The Atari 2600 (or Atari VCS in old money) has turned 45. If you owned one back in the day, congratulations: you’re old. But rather than count the years until you collect your bus pass, let’s celebrate a games machine that did far more than its designers could ever have imagined.
So you’ve gone full retro this time, to the point this console has woodgrain.
It does scream 1970s. That was the point. Atari reasoned home gaming was so new the Atari VCS – renamed Atari 2600 in 1982 – should work with your decor. (Apple years later came to the same conclusion with the iMac.) It was pioneering in other ways too, with external cartridges rendering obsolete standalone TV games that had until then been popular. And, despite a lacklustre start, Atari stuck with its console – unlike rival Fairchild, which dumped its Channel F system with alarming speed, assuming gaming would be a fad. Whoops.
Oh good. So that left us with countless terrible Atari takes on cherished arcade games.
Be fair. The console was primitive – largely based on hardware designed for playing Pong. But in the right hands, great things happened. Sure, there were bad home conversions of classic arcade games. (Hello, Pac-Man’s migraine-inducing flickering ghosts!) But Space Invaders for the console is often dubbed the first ‘killer app’ for good reason, improving on the one-note original through dozens of variant modes. And games creators later weaved all kinds of magic, even managing to extend the console’s capabilities through custom chips, as with Pitfall II.
If it was so great, why isn’t a new Atari console battling it out with the PS5?
The US videogame crash resulted in Atari burying surplus consoles and over 700,000 carts in landfill. That’s got to knock a company’s confidence. But focus was the main problem. Although the machine limped on to the 1990s, eventually selling over 40 million units, Atari never produced a successor of note. Eventually, the Atari brand fizzled. Still, the console lives on in cheapo TV games, a terrifyingly expensive Lego kit, and in reborn form as the current incarnation of Atari’s latest flop, the new VCS. Some things never change…
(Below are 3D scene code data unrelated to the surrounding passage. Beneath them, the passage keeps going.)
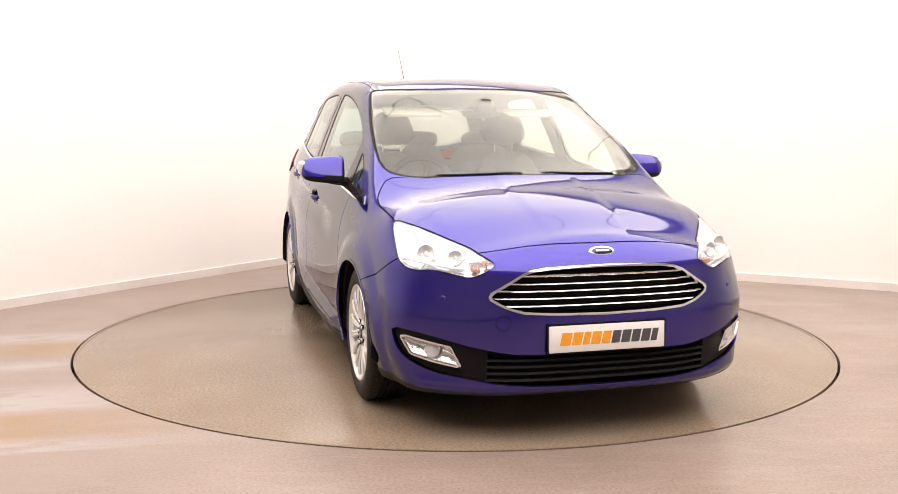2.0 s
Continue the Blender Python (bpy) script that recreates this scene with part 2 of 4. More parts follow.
def add_streaks(m):
    """Long pale and rusty bands of worn paint beside the turntable."""
    nt = m.node_tree
    b = nt.nodes["Principled BSDF"]
    before = b.inputs["Base Color"].links[0].from_socket
    make = nt.nodes.new
    where = make("ShaderNodeTexCoord")
    turn = make("ShaderNodeMapping")
    turn.inputs["Rotation"].default_value = (0, 0, radians(-13.3))
    nt.links.new(where.outputs["Object"], turn.inputs["Vector"])
    axes = make("ShaderNodeSeparateXYZ")
    nt.links.new(turn.outputs[0], axes.inputs[0])
    stretch = make("ShaderNodeMapping")
    stretch.inputs["Scale"].default_value = (3.0, 11, 1)
    nt.links.new(turn.outputs[0], stretch.inputs["Vector"])
    cloud = make("ShaderNodeTexNoise")
    cloud.inputs["Scale"].default_value, cloud.inputs["Detail"].default_value, cloud.inputs["Roughness"].default_value = 1.0, 9, 0.65
    nt.links.new(stretch.outputs[0], cloud.inputs["Vector"])

    def math_node(kind, a, c):
        n = make("ShaderNodeMath")
        n.operation = kind
        for i, q in enumerate((a, c)):
            if isinstance(q, (int, float)):
                n.inputs[i].default_value = q
            else:
                nt.links.new(q, n.inputs[i])
        return n.outputs[0]

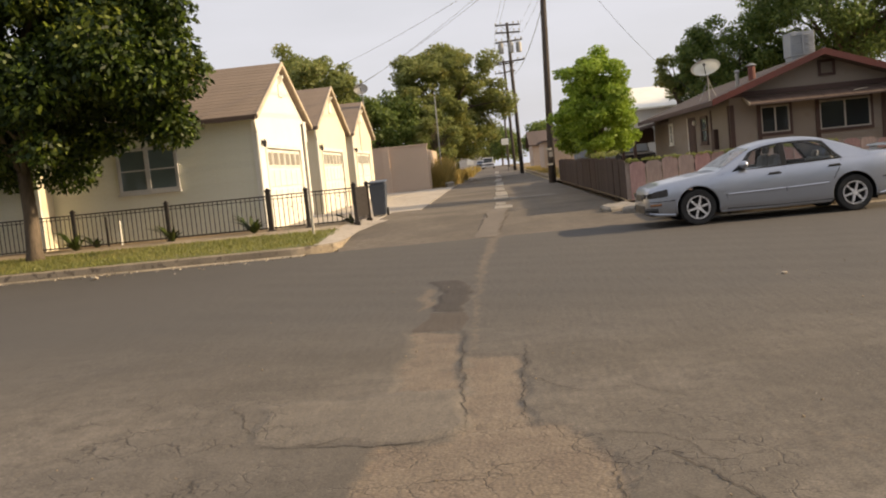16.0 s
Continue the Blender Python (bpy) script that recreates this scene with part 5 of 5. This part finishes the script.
# fallen leaves and litter at the kerb and in the street
lr = np.random.default_rng(17)
n = 260
lc = np.stack([lr.uniform(-16, -4.5, n), 20.95 - np.abs(lr.normal(0, 0.45, n)), np.full(n, 0.018)], -1)
v, f = leaf_cloud(lc, np.full(n, 0.02), np.ones(n, int), 0.07, lr, 0.0, 0.1)
v[:, 2] = np.clip(v[:, 2], 0.004, 0.03)
tagged(from_arrays("fallen_leaves", v, f, M_PALE), "pale dry leaves scattered along the gutter", "leaves", kind="stuff")
for x, y, s in ((-8.4, 19.9, 0.07), (-13.8, 18.8, 0.05), (2.2, 12.5, 0.03), (3.1, 10.4, 0.025)):
    bm = B()
    bmesh.ops.create_icosphere(bm, subdivisions=1, radius=s, matrix=pose(x, y, s * 0.5) @ Matrix.Diagonal((1.2, 0.9, 0.6, 1)))
    tagged(part("litter", bm, M_PALE), "small crumpled pale scrap on the asphalt", "litter")
# broken concrete at the alley corner
for x, y, sx, sy, sz, a in ((2.05, 23.9, 0.7, 0.5, 0.16, 20), (2.35, 23.3, 0.45, 0.6, 0.2, -30), (1.9, 24.3, 0.35, 0.3, 0.12, 50), (-3.3, 57.5, 0.5, 0.4, 0.35, 20)):
    bm = obox(B(), pose(x, y, alley_z(y) + sz * 0.3, 6, -4, a), sx, sy, sz, 0.05)
    tagged(part("concrete_chunk", bm, M_SLAB), "broken dusty concrete chunk beside the alley", "rubble")


# ---- vehicles ----
def spline(keys, x):
    """Smooth curve through (x, value) keys."""
    ks = sorted(keys)
    xs, vs = np.array([k[0] for k in ks]), np.array([k[1] for k in ks])
    t = np.gradient(vs, xs)
    i = np.clip(np.searchsorted(xs, x) - 1, 0, len(xs) - 2)
    h = xs[i + 1] - xs[i]
    u = np.clip((x - xs[i]) / h, 0, 1)
    return (2 * u**3 - 3 * u**2 + 1) * vs[i] + (u**3 - 2 * u**2 + u) * h * t[i] + (-2 * u**3 + 3 * u**2) * vs[i + 1] + (u**3 - u**2) * h * t[i + 1]


def lin_keys(keys, x):
    return np.interp(x, [k[0] for k in keys], [k[1] for k in keys])


# Sedan in its own frame: u runs from the nose (0) to the tail (4.9), v is half-width, w height. World: x = X0 + u, y = YC -+ v.
CX0, CYC, CL = 1.77, 20.27, 4.88
DECK = [(0.16, 0.60), (0.21, 0.68), (0.36, 0.75), (0.8, 0.83), (1.35, 0.91), (1.6, 0.93), (3.9, 1.0), (4.15, 1.02), (4.6, 1.01), (4.82, 0.97), (4.88, 0.86)]
BELT = [(0.16, 0.55), (0.24, 0.62), (0.56, 0.73), (1.3, 0.845), (2.5, 0.89), (3.9, 0.94), (4.6, 0.93), (4.88, 0.80)]
WIDE = [(0.16, 0.60), (0.20, 0.70), (0.32, 0.80), (0.56, 0.865), (1.1, 0.895), (2.5, 0.90), (3.8, 0.895), (4.4, 0.865), (4.7, 0.81), (4.82, 0.74), (4.88, 0.66)]
SILL = [(0.16, 0.25), (0.4, 0.21), (0.7, 0.20), (1.6, 0.19), (3.5, 0.19), (4.3, 0.24), (4.88, 0.34)]
WHEELS = (1.10, 3.81)
WR = 0.318


def nose(u):
    """The car's front end, drawn in a little towards the wheels."""
    return u if u > 0.5 else 0.22 + (u - 0.16) * 0.28 / 0.34


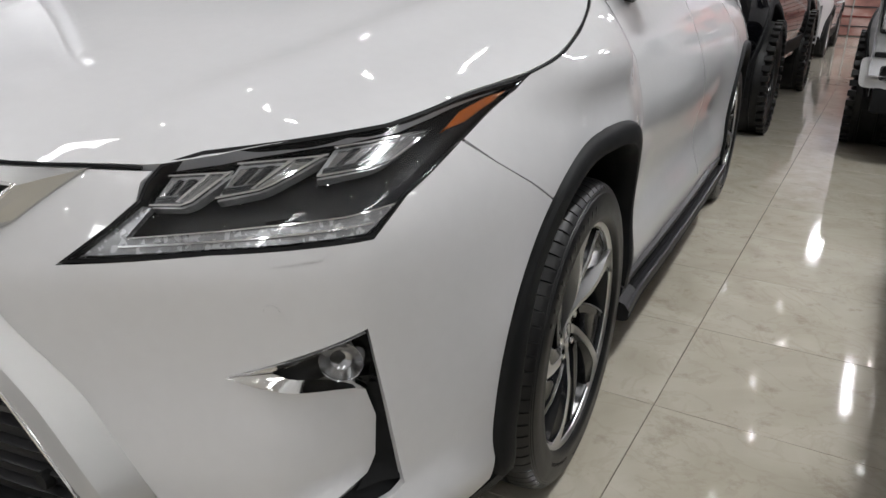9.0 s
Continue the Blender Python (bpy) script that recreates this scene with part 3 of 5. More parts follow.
pair("light_guide", lamp_patch([(0.545, 0.780), (0.70, 0.7885), (0.95, 0.799), (0.953, 0.8015), (0.70, 0.791), (0.548, 0.7825)], -0.007, 0.004), M["chrome"], hous)
pair("light_guide", lamp_patch([(0.558, 0.7915), (0.64, 0.7970), (0.77, 0.8055), (0.90, 0.8110), (0.982, 0.8200), (0.984, 0.8220), (0.90, 0.8130), (0.77, 0.8075), (0.64, 0.7990), (0.558, 0.7935)], -0.007, 0.004), M["chrome"], hous)
# small chrome specks strewn along the strip
for k in range(7):
    th = 0.60 + 0.05 * k + random.uniform(-0.012, 0.012)
    zt, wb = 0.7875 + 0.013 * k / 7, random.uniform(0.003, 0.007)
    pair("light_bead", lamp_patch([(th - wb, zt), (th + wb, zt + 0.001), (th + wb, zt + 0.003), (th - wb, zt + 0.002)], -0.008, 0.005), M["chrome"], hous)
pair("marker_light", lamp_patch([(1.06, 0.905), (1.12, 0.913), (1.2, 0.937), (1.235, 0.952), (1.18, 0.945), (1.10, 0.928)], -0.006, 0.01), M["amber"], hous, "amber side marker")

# fog lamps: chrome arrow edges, a lens in the corner
fog_y = Vector(shell(*ta(0.885, 0.598)))


def ribbon(outer, inner, n=14, sink=-0.009):
    """A bevelled strip from an outer line on the skin to an inner line sunk below it."""
    bm = bmesh.new()
    rows = []
    for k in range(n + 1):
        t = k / n
        def at(line, lift):
            q = t * (len(line) - 1)
            i0 = min(int(q), len(line) - 2)
            a = Vector(line[i0]).lerp(Vector(line[i0 + 1]), q - i0)
            u = ta(a.x, a.y)
            p, px, pz = [Vector(shell(*w)) for w in (u, (u[0] + 0.01, u[1]), (u[0], u[1] + 0.01))]
            nrm = (px - p).cross(pz - p).normalized()
            return p + nrm * lift
        o, i_ = at(outer, 0.004), at(inner, sink)
        rows.append([bm.verts.new(p) for p in (at(outer, -0.012), o, o.lerp(i_, 0.22) + (o - i_).normalized() * 0.0, i_, at(inner, sink - 0.02))])
    for a, b in zip(rows, rows[1:]):
        for q in range(4):
            bm.faces.new((a[q], b[q], b[q + 1], a[q + 1]))
    bmesh.ops.recalc_face_normals(bm, faces=bm.faces[:])
    sharpen(bm, 30)
    return bm


pair("fog_trim", ribbon([(0.712, 0.597), (0.80, 0.618), (0.89, 0.641), (0.953, 0.657)], [(0.792, 0.5995), (0.83, 0.612), (0.89, 0.630), (0.951, 0.646)]), M["chrome"], car, "chrome arrow trim round the fog lamp")
pair("fog_trim", ribbon([(0.712, 0.597), (0.79, 0.577), (0.86, 0.558), (0.93, 0.541)], [(0.792, 0.5985), (0.82, 0.585), (0.87, 0.566), (0.93, 0.549)]), M["chrome"], car, "chrome arrow trim round the fog lamp")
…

Pieces of 8-bit: the best Atari 2600/VCS games
Roughly 500 unique titles were released for Atari’s famous console during its lifetime, and homebrew is still made for the machine, such as Thrust, Super Cobra Arcade, and Circus Convoy – a new title by Activision alumni David Crane and Garry Kitchen.
For our selection, though, we’re sticking to the classics. These eight games provide a window into gaming’s distant past, – and are still fun to play.
H.E.R.O. takes you deep underground, for fast-paced missions where you use your jetpack and bombs to rescue trapped miners.
Space Invaders blasts away other VCS arcade ports, bettering the original with multiple modes and co-op play.
Solaris mashes up Star Raiders, Elite and Defender, fashioning an ambitious game packed with exhilarating space dogfights.
Kaboom is the game paddles were made for, as you go ‘zen’ to scoop up deadly bombs. Someone make a mobile port, please!
Montezuma’s Revenge ambitiously brings a tough multi-screen platform adventure to a machine originally designed to play Pong.
Empire Strikes Back plays fast and loose with the source material, but it’s an exhilarating game as you take on deadly AT-ATs.
Pitfall II dramatically evolves to the original platform game, adding an expansive map, novel features, and even music via a custom chip.
River Raid brings endless procedurally generated blasting to the Atari, with an elegance and simplicity that remains compelling to this day.